True. Saudis, too, even more so. They must be barred from this country. There is no such thing as a Constitutional right to enter this country.

"I really think that American airlines need to learn from El Al; if they are suspicious they don't let you on. You get asked so many questions, over and over again."

That's exactly what we must do. One thing we must institute is _ideological profiling_ (a.k.a., "McCarthyism"). Compile a comprehensive list of known or suspected terrorist or pro-terrorist organizations. If anybody looks the least bit suspicious, for whatever reason, then tie him to a lie-detector machine and grill him mercilessly: "Are you now or have you ever been a member of..." any of those organizations. If he cannot honestly answer "No" to all such questions, he doesn't get on the plane.

By the way, setting a quota of how many people of a certain nationality can be interrogated is itself "racial profiling".

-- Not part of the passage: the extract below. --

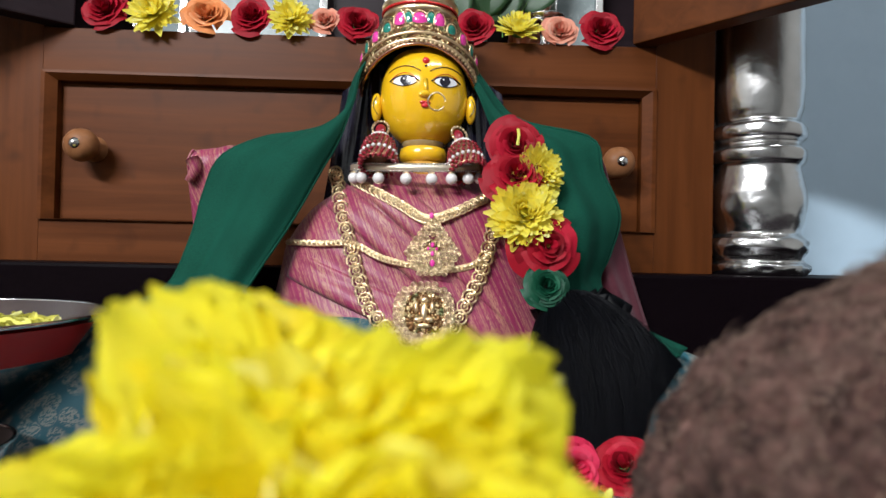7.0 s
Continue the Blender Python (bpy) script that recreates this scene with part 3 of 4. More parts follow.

Political Correctness: America's time bomb?

Thanks Steven, but passing a note and testifying about it in court is not heroism. What Steven Den Beste advises would be (as were the actions of the passengers on Flight 93 which crashed in Pennsylvania.)

Eric Scheie   ·  July 17, 2004 12:26 PM

You still did more than most people would do. And it isn't physical courage alone that makes a man a hero. You had the moral courage to stand up against Political Correctness. To risk being called a "bigot" by everybody -- or to come out as a homosexual -- often takes as much courage as getting into a physical fight.

I agree with you that we need more Americans like William Beck. I read his blog all the time. A very interesting fellow.

I agree with you about Flight 93. I remember when we first heard that the plane crashed in a field in Pennsylvania, and my brother and I wondered about it, and I speculated "maybe there was a fight aboard the plane". I turned out to be more right than I knew. I salute Todd Beamer, Mark Bingham, and all the other heroes of that day. "Let's roll!"

That said, I repeat my point that that's not the only kind of courage.